» Dataset section:
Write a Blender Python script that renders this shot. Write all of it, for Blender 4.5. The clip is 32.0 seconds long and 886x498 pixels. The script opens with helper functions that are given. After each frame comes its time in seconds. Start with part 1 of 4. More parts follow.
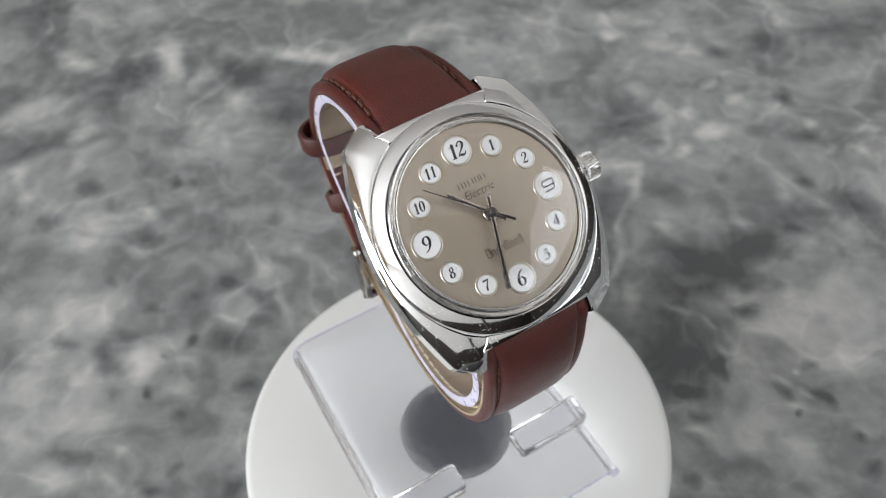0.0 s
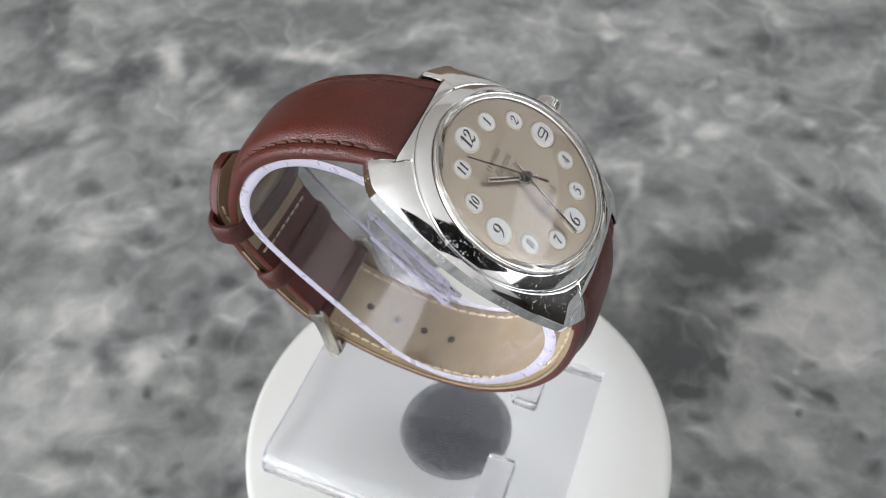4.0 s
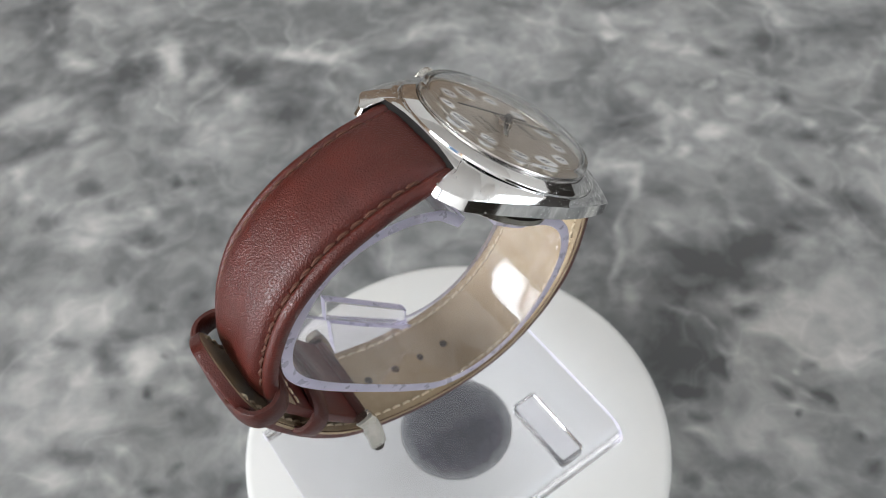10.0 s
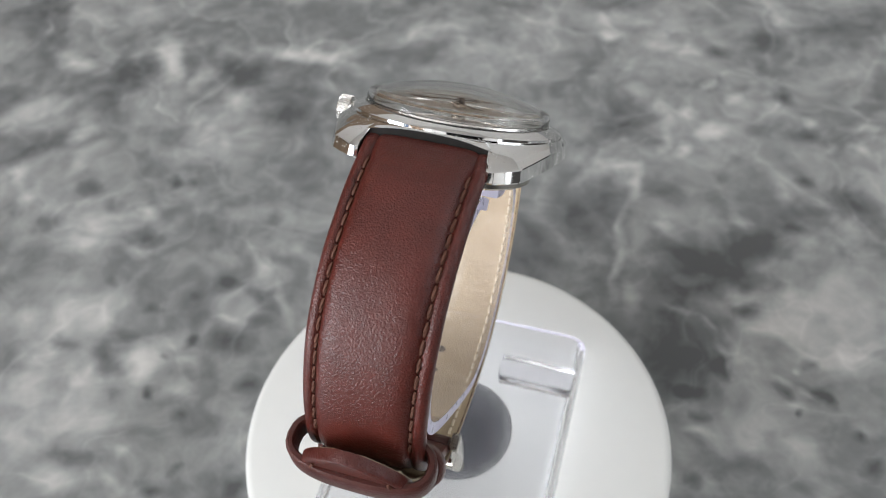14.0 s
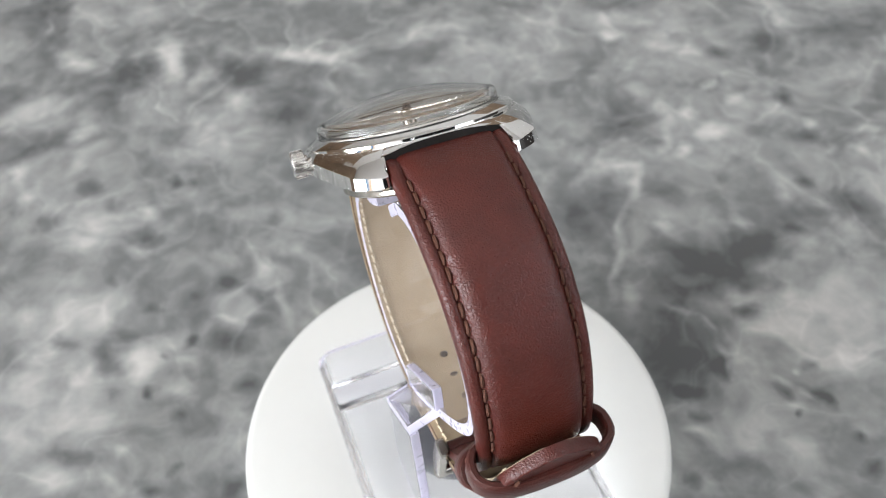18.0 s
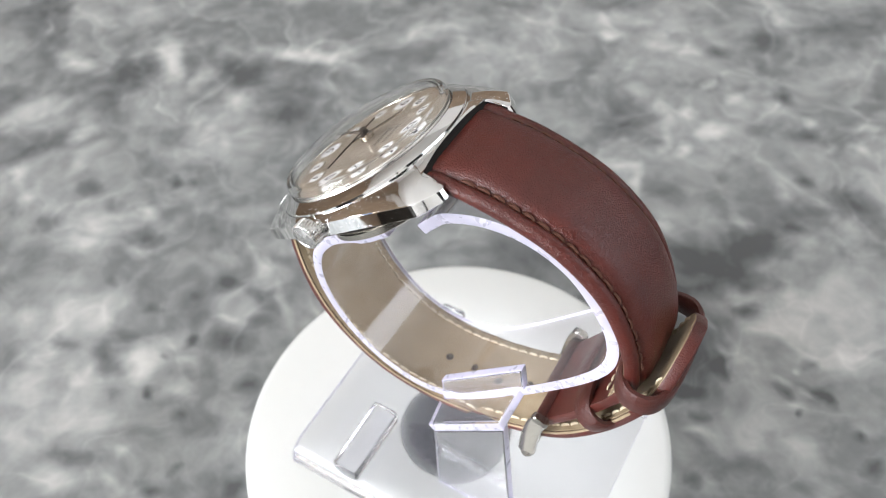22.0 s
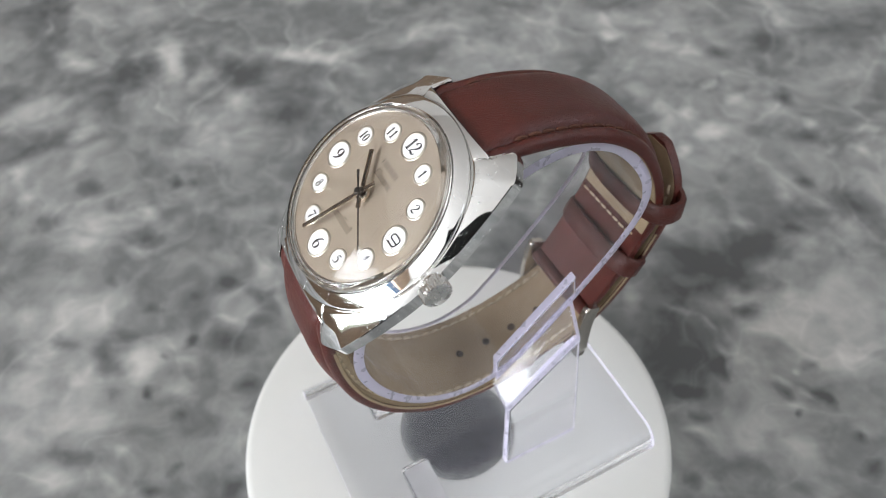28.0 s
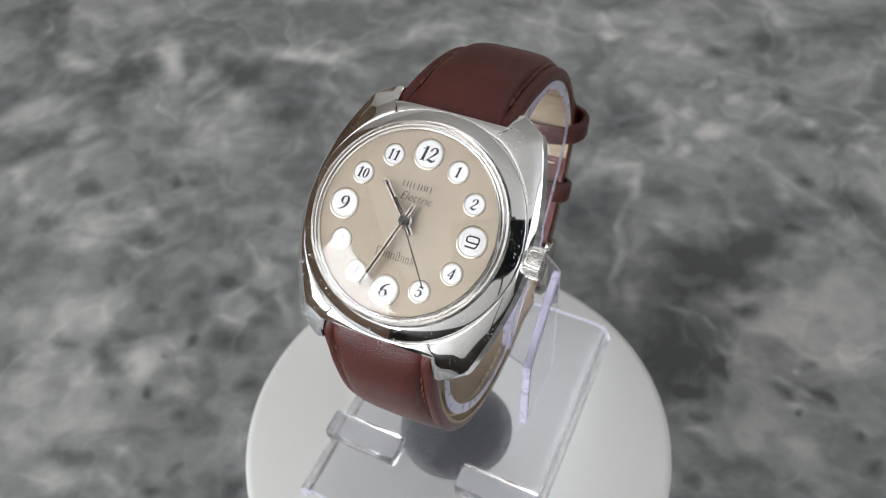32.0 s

» Work to complete:
Omit every picture, then reproduce the rest of the listing exactly.

» Written reply:
Write a Blender Python script that renders this shot. Write all of it, for Blender 4.5. The clip is 32.0 seconds long and 886x498 pixels. The script opens with helper functions that are given. After each frame comes its time in seconds. Start with part 1 of 4. More parts follow.
0.0 s
4.0 s
10.0 s
14.0 s
18.0 s
22.0 s
28.0 s
32.0 s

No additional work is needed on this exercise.